Collected data entries:
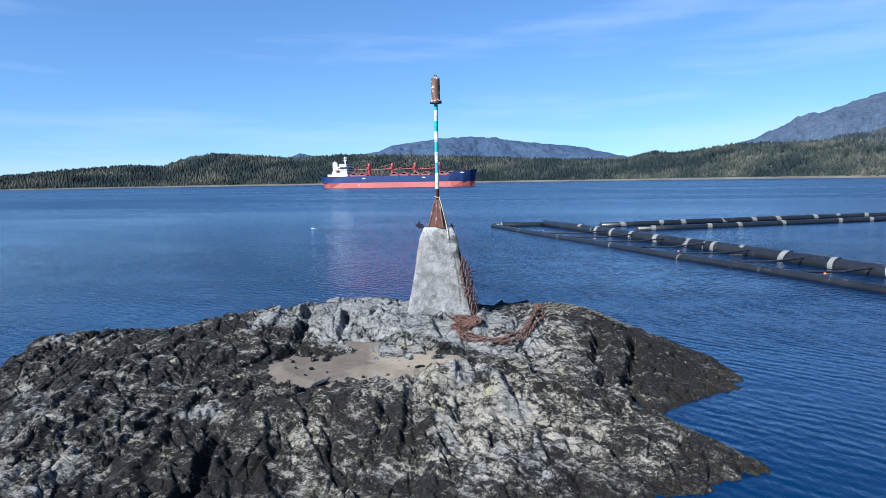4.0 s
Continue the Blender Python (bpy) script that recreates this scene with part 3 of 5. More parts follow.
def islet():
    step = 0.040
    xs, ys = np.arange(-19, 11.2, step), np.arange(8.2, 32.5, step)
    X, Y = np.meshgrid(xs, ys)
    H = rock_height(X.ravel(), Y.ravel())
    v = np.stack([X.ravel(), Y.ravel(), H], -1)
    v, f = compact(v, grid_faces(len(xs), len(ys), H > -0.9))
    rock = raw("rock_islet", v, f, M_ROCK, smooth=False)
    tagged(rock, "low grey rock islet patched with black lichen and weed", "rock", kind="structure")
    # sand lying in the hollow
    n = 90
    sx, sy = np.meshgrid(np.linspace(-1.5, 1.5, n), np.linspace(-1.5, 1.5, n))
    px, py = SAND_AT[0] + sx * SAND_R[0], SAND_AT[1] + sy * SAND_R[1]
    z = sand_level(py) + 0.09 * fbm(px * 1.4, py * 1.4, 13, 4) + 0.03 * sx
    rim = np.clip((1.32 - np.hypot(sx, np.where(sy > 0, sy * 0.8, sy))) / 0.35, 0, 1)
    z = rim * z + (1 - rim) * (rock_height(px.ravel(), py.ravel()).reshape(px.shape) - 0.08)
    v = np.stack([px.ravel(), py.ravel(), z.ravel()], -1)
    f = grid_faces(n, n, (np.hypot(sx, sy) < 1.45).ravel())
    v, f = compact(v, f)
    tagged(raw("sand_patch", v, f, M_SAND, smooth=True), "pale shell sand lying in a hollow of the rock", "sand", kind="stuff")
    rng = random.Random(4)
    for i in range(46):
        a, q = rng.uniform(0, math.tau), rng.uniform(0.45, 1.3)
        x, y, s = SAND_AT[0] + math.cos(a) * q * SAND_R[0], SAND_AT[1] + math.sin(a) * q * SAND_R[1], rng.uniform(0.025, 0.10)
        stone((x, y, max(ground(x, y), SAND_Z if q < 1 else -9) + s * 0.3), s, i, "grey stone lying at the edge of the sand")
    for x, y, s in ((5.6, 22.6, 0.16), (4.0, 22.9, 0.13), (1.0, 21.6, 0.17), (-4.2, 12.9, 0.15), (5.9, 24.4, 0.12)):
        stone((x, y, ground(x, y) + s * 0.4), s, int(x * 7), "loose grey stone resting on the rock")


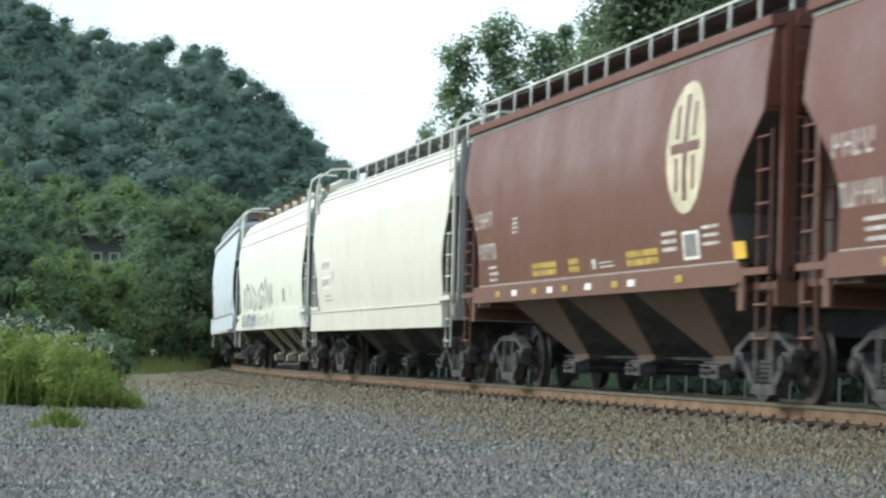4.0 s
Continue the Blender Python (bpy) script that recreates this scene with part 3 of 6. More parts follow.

**WHAT THE TASK REQUIRES:**
Leave out the pictures and output the rest of the material exactly as written.

**PROBLEM SOLUTION:**
4.0 s
Continue the Blender Python (bpy) script that recreates this scene with part 3 of 5. More parts follow.
def islet():
    step = 0.040
    xs, ys = np.arange(-19, 11.2, step), np.arange(8.2, 32.5, step)
    X, Y = np.meshgrid(xs, ys)
    H = rock_height(X.ravel(), Y.ravel())
    v = np.stack([X.ravel(), Y.ravel(), H], -1)
    v, f = compact(v, grid_faces(len(xs), len(ys), H > -0.9))
    rock = raw("rock_islet", v, f, M_ROCK, smooth=False)
    tagged(rock, "low grey rock islet patched with black lichen and weed", "rock", kind="structure")
    # sand lying in the hollow
    n = 90
    sx, sy = np.meshgrid(np.linspace(-1.5, 1.5, n), np.linspace(-1.5, 1.5, n))
    px, py = SAND_AT[0] + sx * SAND_R[0], SAND_AT[1] + sy * SAND_R[1]
    z = sand_level(py) + 0.09 * fbm(px * 1.4, py * 1.4, 13, 4) + 0.03 * sx
    rim = np.clip((1.32 - np.hypot(sx, np.where(sy > 0, sy * 0.8, sy))) / 0.35, 0, 1)
    z = rim * z + (1 - rim) * (rock_height(px.ravel(), py.ravel()).reshape(px.shape) - 0.08)
    v = np.stack([px.ravel(), py.ravel(), z.ravel()], -1)
    f = grid_faces(n, n, (np.hypot(sx, sy) < 1.45).ravel())
    v, f = compact(v, f)
    tagged(raw("sand_patch", v, f, M_SAND, smooth=True), "pale shell sand lying in a hollow of the rock", "sand", kind="stuff")
    rng = random.Random(4)
    for i in range(46):
        a, q = rng.uniform(0, math.tau), rng.uniform(0.45, 1.3)
        x, y, s = SAND_AT[0] + math.cos(a) * q * SAND_R[0], SAND_AT[1] + math.sin(a) * q * SAND_R[1], rng.uniform(0.025, 0.10)
        stone((x, y, max(ground(x, y), SAND_Z if q < 1 else -9) + s * 0.3), s, i, "grey stone lying at the edge of the sand")
    for x, y, s in ((5.6, 22.6, 0.16), (4.0, 22.9, 0.13), (1.0, 21.6, 0.17), (-4.2, 12.9, 0.15), (5.9, 24.4, 0.12)):
        stone((x, y, ground(x, y) + s * 0.4), s, int(x * 7), "loose grey stone resting on the rock")


4.0 s
Continue the Blender Python (bpy) script that recreates this scene with part 3 of 6. More parts follow.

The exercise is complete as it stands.